In 2009, together with her partner Toni Lalich OAM, Deborah established Melbourne-based Short Black Opera Company, a national not-for-profit devoted to the development of Indigenous singers. Through her role as Artistic Director of Short Black Opera, Deborah has increased Indigenous representation in the world of classical vocal music. At the same time, she established the Dhungala Children’s Choir, Australia’s peak Aboriginal-led children’s choral program.
Deborah highlights Indigenous excellence and achievement, by presenting Indigenous cultures through the powerful medium of opera as well as composing new works incorporating Aboriginal languages from around Victoria and across Australia. Deborah has spent over 20 years developing her compositional voice. During that time she has specialised in coupling the beauty and diversity of our Indigenous languages with the power and intensity of classical music.
In 2010, she produced Australia’s first Aboriginal opera, Pecan Summer, which has been performed widely and has changed the face of opera in Australia forever.
In 2014’s Queens Birthday Honours List, Deborah was appointed as an Officer of the Order of Australia (AO), for distinguished service to the performing arts as an opera singer, composer and artistic director, to the development of Indigenous artists, and to innovation in performance. In addition, she was inducted into the Victorian Honour Roll of Women in 2015.
In 2016, the Sydney Opera House production of Pecan Summer received a total of nine Broadway World Awards. This groundbreaking work has been a vehicle for the development of a new generation of Indigenous opera singers. In addition to this, Deborah partnered with the Melba Opera Trust to establish the Harold Blair Indigenous Opera Fellowship, which supports the development of an Indigenous classical singer to ensure access to further career opportunities.
In 2018, Deborah was awarded an Honorary Doctorate from the University of South Australia and was named the Sir Bernard Heinze Memorial Award Recipient for 2019.Deborah Cheetham’s latest work, Eumeralla, A War Requiem for Peace, sung entirely in the Gunditjmara dialects, was created in partnership with Gunditjmara leadership, including language custodian Vicki Couzens and Elder Uncle Ken Saunders. This work premiered to sold-out audiences for both the on-Country premiere in 2018 and the symphonic premiere with the Melbourne Symphony Orchestra in June 2019. In 2020, Eumeralla, A War Requiem for Peace will be performed in Perth with the West Australian Symphony Orchestra.

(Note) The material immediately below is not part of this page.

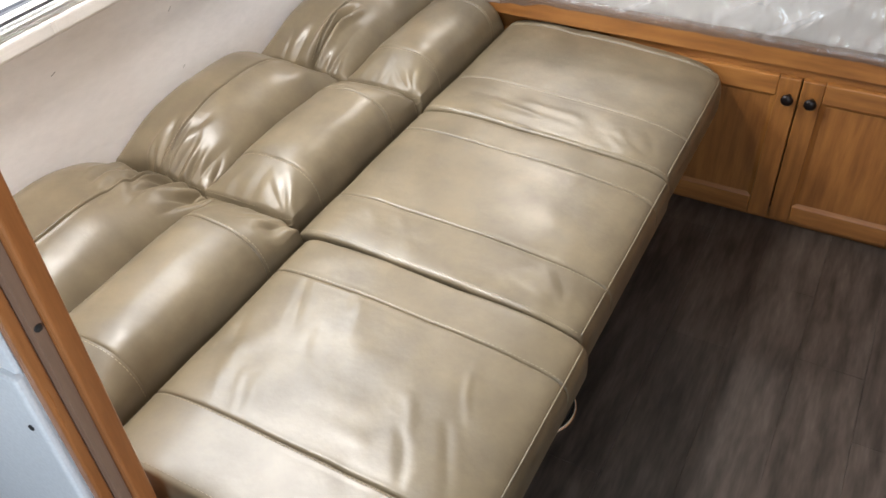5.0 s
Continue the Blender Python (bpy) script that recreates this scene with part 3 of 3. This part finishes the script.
SEAT_X = ((0.645, 1.284), (0.615, 1.270), (0.613, 1.264))
ROLL_X = ((0.402, 0.645), (0.364, 0.611), (0.380, 0.613))
HEAD_X = ((0.100, 0.428), (0.100, 0.389), (0.100, 0.405))
HEAD_SEAM = (0.297, 0.254, 0.272)
SEAT_SEAMS = ((-1.458, -1.118), (-0.858, -0.570), (-0.291, 0.034))
ROLL_SEAMS = ((-1.470, -1.133), (-0.893, -0.597), (-0.352, -0.045))
for i in range(3):
    y0, y1 = GAPS[i], GAPS[i + 1]
    # seat
    fs = []
    if i == 0:
        for k in range(19):
            cx, cy = 0.72 + 0.026 * k + rng.uniform(-0.02, 0.02), -1.32 + rng.uniform(-0.11, 0.13)
            ln, h = rng.uniform(0.6, 1.3), rng.uniform(0.0012, 0.0030)
            fs.append((cx - 0.03 * ln, cy + 0.055 * ln, cx + 0.025 * ln, cy - 0.055 * ln, rng.uniform(0.006, 0.012), h if k % 3 else -0.8 * h))
    else:
        for k in range(7):
            cx, cy = rng.uniform(0.75, 1.15), rng.uniform(y0 + 0.02, y0 + 0.1)
            fs.append((cx - 0.03, cy + 0.035, cx + 0.03, cy - 0.02, 0.013, rng.uniform(0.0008, 0.0016)))
    if i == 2:
        fs += [(0.78, -0.398, 0.98, -0.412, 0.013, 0.0034), (0.86, -0.362, 1.03, -0.376, 0.012, 0.0024), (0.72, -0.37, 0.84, -0.372, 0.011, -0.0016)]
        fs += gathers(y0, 1, 1.02, 1.24, 4, 0.06, 0.0009, 0.011)
    fs += fan(1.22, y0 + 0.03, 95, 175, 5, 0.03, 0.13, 0.012, 0.0012)
    end = y1 if i < 2 else 0.074
    seat = Cushion(*SEAT_X[i], 0.392, 0.075, (4.2, 4.6), y0 + 0.003, end - 0.003, 21, under=0.75, skew=((0, -0.045), (-0.045, -0.06), (-0.06, -0.10))[i], cross=tuple((ys, 0.0016, 0.0038) for ys in SEAT_SEAMS[i]), folds=fs, lump=0.0045, seed=3.1 * i, sag=-0.006, rise=0.006 if i == 2 else 0.0, blunt=0.11 if i == 2 else 0.0)
    ob = part("seat_cushion", seat.mesh(230, 170), LEATHER, sofa, "smooth greige leather seat with two stitched seams", smooth=True)
    for ys, side in zip(SEAT_SEAMS[i], (1, -1)):
        line = [seat.at(seat.theta(x), ys - 0.005 * side, 0.0004) for x in np.linspace(SEAT_X[i][0] + 0.012, SEAT_X[i][1] - 0.008, 60)]
        part("stitching", stitches(line), THREAD, ob, "cream stitching")
    line = [seat.at(seat.theta(x), y0 + 0.013, 0.0006) for x in np.linspace(SEAT_X[i][0] + 0.025, SEAT_X[i][1] - 0.012, 60)]
    part("stitching", stitches(line), THREAD, ob, "cream edge stitching")
    line = [seat.at(0.40, y, 0.0006) for y in np.linspace(y0 + 0.015, end - 0.015, 40)]
    part("piping", tube(line, 0.0018, 6), LEATHER, ob, "leather welt along the outer edge", smooth=True)
    # lumbar roll: full in the middle, each end panel slopes to the joint
    xr = ROLL_X[i][1]
    fs = gathers(y0, 1, xr - 0.22, xr - 0.05, 4, 0.06, 0.0018, 0.009) + fan(xr - 0.02, y0 + 0.004, 100, 152, 4, 0.006, 0.11, 0.010, 0.0042)
    pits = [(xr - 0.022, y0, 0.016, 0.014, 0.020)]
    if i < 2:
        fs += gathers(y1, -1, xr - 0.22, xr - 0.05, 4, 0.05, 0.0018, 0.009) + fan(xr - 0.02, y1 - 0.004, 208, 262, 5, 0.006, 0.10, 0.009, 0.0050)
        pits += [(xr - 0.022, y1, 0.016, 0.014, 0.020)]
    if i == 0:      # the hollow that the pull of the joint makes in the side of the roll
        pits += [(xr - 0.030, y1 - 0.055, 0.022, 0.026, 0.016)]
        fs += [(xr - 0.035, y1 - 0.012, xr - 0.10, y1 - 0.09, 0.010, 0.006), (xr - 0.012, y1 - 0.012, xr - 0.02, y1 - 0.10, 0.009, 0.005)]
    if i:           # the ridges that part the sloping end panel
        fs += [(xr - 0.024, y0 + 0.010, xr - 0.075, y0 + 0.115, 0.018, 0.0032), (xr - 0.190, y0 + 0.016, xr - 0.150, y0 + 0.10, 0.014, 0.003), (xr - 0.13, y0 + 0.01, xr - 0.105, y0 + 0.09, 0.010, -0.0018)]
    roll = Cushion(*ROLL_X[i], 0.412, 0.124, (2.3, 2.7), y0 + 0.0015, y1 - 0.0015 if i < 2 else 0.036, ends=((0.40, 1.85, 1.0, 0.012, 0.024), (0.46, 2.0, 1.0, 0.012, 0.024) if i < 2 else (0.80, 2.2, 0.45, 0.030, 0.030)), cross=tuple((ys, 0.0016, dep) for ys, dep in zip(ROLL_SEAMS[i], (0.0020, 0.0034))), folds=fs, pits=pits, lump=0.005, seed=7.7 + i,
                   mouths=((xr - 0.012, 0.022, 0.007) if i else None, (xr - 0.012, 0.022, 0.007) if i < 2 else None))
    ob = part("lumbar_cushion", roll.mesh(), LEATHER, sofa, "plump greige leather lumbar roll with stitched seams", smooth=True)
    for ys, side in zip(ROLL_SEAMS[i], (1, -1)):
        line = [roll.at(th, ys - 0.006 * side, 0.0004) for th in np.linspace(2.5, 0.1, 60)]
        part("stitching", stitches(line), THREAD, ob, "cream stitching")
    # headrest
    xs = HEAD_SEAM[i]
    pits = []
    if i == 0:
        fs = gathers(y1, -1, 0.20, 0.40, 13, 0.14, 0.0115, 0.0075) + fan(0.20, y1 - 0.004, 275, 318, 6, 0.01, 0.18, 0.010, 0.0105)
        fs += [(0.395, y1 - 0.004, 0.372, y1 - 0.10, 0.010, -0.018), (0.36, y1 - 0.003, 0.335, y1 - 0.14, 0.013, 0.009), (0.318, y1 - 0.003, 0.350, y1 - 0.17, 0.010, -0.009)]
        pits = [(0.185, y1, 0.050, 0.022, 0.050)]
    elif i == 1:
        fs = gathers(y0, 1, 0.20, 0.35, 9, 0.13, 0.0075, 0.0075) + fan(0.235, y0 + 0.004, 62, 100, 6, 0.02, 0.17, 0.010, 0.0058)
        fs += [(xs + 0.006, y0 + 0.003, xs + 0.010, y0 + 0.11, 0.006, -0.010), (xs - 0.014, y0 + 0.003, xs - 0.012, y0 + 0.09, 0.005, -0.006)]
        fs += [(0.372, y0 + 0.04, 0.360, y0 + 0.095, 0.006, -0.008), (0.352, y0 + 0.02, 0.335, y0 + 0.09, 0.009, 0.006)]
        fs += gathers(y1, -1, 0.26, 0.36, 4, 0.07, 0.0035) + [(0.345, y1 - 0.015, 0.34, y1 - 0.16, 0.015, 0.006)]
        pits = [(0.175, y0, 0.040, 0.016, 0.035)]
    else:
        fs = gathers(y0, 1, 0.15, 0.25, 4, 0.09, 0.0050, 0.010) + gathers(y0, 1, 0.31, 0.39, 5, 0.09, 0.0050, 0.008)
        fs += [(xs + 0.002, y0 + 0.003, xs + 0.032, y0 + 0.215, 0.0085, -0.034), (xs + 0.034, y0 + 0.05, xs + 0.056, y0 + 0.22, 0.012, 0.009),
               (xs + 0.062, y0 + 0.02, xs + 0.075, y0 + 0.15, 0.009, -0.006), (xs - 0.055, y0 + 0.003, xs - 0.035, y0 + 0.12, 0.009, -0.008)]
    head = Cushion(*HEAD_X[i], 0.430, 0.144, (3.2, 2.45), y0 + 0.0015, y1 - 0.0015 if i < 2 else 0.040, ends=((0.10, 2.3, 1.0, 0.013, 0.028), (0.15, 2.6, 1.0, 0.013, 0.028) if i < 2 else (0.60, 2.2, 0.30, 0.014, 0.016)), taper=0.10, folds=fs, pits=pits, lump=0.006, seed=13.3 + 2 * i, lean=-0.13,
                   mouths=(None, (0.205, 0.055, 0.010), (0.235, 0.05, 0.005), None)[i:i + 2])
    ts = head.theta(xs)
    head.along = ((ts, 0.009, 0.0055, y0 + 0.03, y1 - 0.02),)
    ob = part("headrest", head.mesh(), LEATHER, sofa, "puckered greige leather headrest with a lengthwise seam", smooth=True)
    line = [head.at(ts, y, -0.0001) for y in np.linspace(y0 + 0.05, y1 - 0.04, 70)]
    part("seam_line", tube(line, 0.0010, 6), SEAM_DARK, ob, "dark sewn seam")
    line = [head.at(ts + 0.016, y, 0.0004) for y in np.linspace(y0 + 0.03, y0 + 0.16, 40)]
    part("stitching", stitches(line, 0.0006), THREAD, ob, "cream stitching beside the seam")
    # welts of both neighbours along the joint
    for side, ye in ((1, y0), (-1, y1)):
        if ye in GAPS[1:3]:
            for body, t0, t1 in ((roll, 2.6, 0.35), (head, 2.6, 0.5)):
                kept = body.folds, body.lump
                body.folds, body.lump = (), 0.002
                line = [body.at(th, ye + side * 0.0035, 0.0022) for th in np.linspace(t0, t1, 40)]
                part("joint_welt", tube(line, 0.0021, 7), LEATHER, ob, "leather welt along the joint", smooth=True)
                line = [body.at(th, ye + side * 0.0085, 0.0004) for th in np.linspace(t0, t1, 40)]
                part("stitching", stitches(line, 0.0005, 0.4, 0.006), THREAD, ob, "cream stitching beside the welt")
                body.folds, body.lump = kept
part("bed_frame", bmbox(0.14, 1.08, -1.57, 0.0, 0.10, 0.33, bevel=0.01), STEEL, sofa, "dark steel folding frame")
for x in (0.2, 1.02):
    for y in (-1.5, -0.80, -0.06):
        part("frame_leg", bmbox(x - 0.02, x + 0.02, y - 0.02, y + 0.02, 0.0035, 0.10, bevel=0.004), STEEL, sofa)

# ---- floor ----
floor = solid("floor", bmbox(0.04, 2.66, -3.36, 1.95, -0.03, -0.0005), SUBFLOOR, "dark brown wood-look vinyl floor", "floor", "structure")
rng = random.Random(5)
PW, PL = 0.152, 0.914
cols = int(2.5 / PW) + 1
for c in range(cols):
    x0 = XW + c * PW
    x1 = min(x0 + PW, 2.6)
    start = -3.3 - rng.uniform(0, PL)
    while start < 0.04:
        a, b = max(-3.3, start), min(0.04, start + PL)
        if b - a > 0.02 and x1 - x0 > 0.01:
            ob = new("plank", finish(bmbox(x0 + 0.0002, x1 - 0.0002, a + 0.0002, b - 0.0002, -0.0004, 0.003, bevel=0.0004, seg=1), "plank", FLOOR))
            ob.parent = floor
        start += PL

Deborah Cheetham has been named the 2020 Composer-in-Residence for the Melbourne Symphony Orchestra (MSO). Her work with the Orchestra and our Indigenous languages led to a commission to compose the music for an Acknowledgement to Country that will be played before each and every concert given by the MSO. For this project, Deborah had the privilege of working with no fewer than 11 ancient languages from around the State of Victoria, including the language of her late Grandmother, Yorta Yorta woman Frances McGee.
Deborah’s achievements have been recognised through various awards, including a fellowship from the Aboriginal and Torres Strait Islander Board of the Australia Council for the Arts, an Aurial Andrews Memorial Award at the inaugural Australian Women in Music Awards, and the Merlyn Myer Prize for composition and life membership of the Melbourne Recital Centre. Deborah has served on many boards, including Yorta Yorta Traditional Owner Land Management Board, National Aboriginal Islander Skills Development Association, Kaiela Institute, Parks Victoria, the Australian Music Centre and the Melbourne Recital Centre.
Deborah has used her work as a powerful platform to promote a greater understanding of Aboriginal history in Australia. As a result, her work has also ensured that Australia’s shared history is known and understood. She has used the powerful medium of classical music as a vehicle for language regeneration and preservation, ensuring the voice of Aboriginal Australia is heard in concert halls and theatres around the country and internationally.
“Music is my way of knowing the world and giving meaning to everything in it. As a performer, composer, artistic director, producer and educator I have worked to build pathways for Indigenous artists and new audiences alike. The work continues while there are still more barriers to break through. I draw on the strength of my ancestors every day and thank them for the song that lives in me.”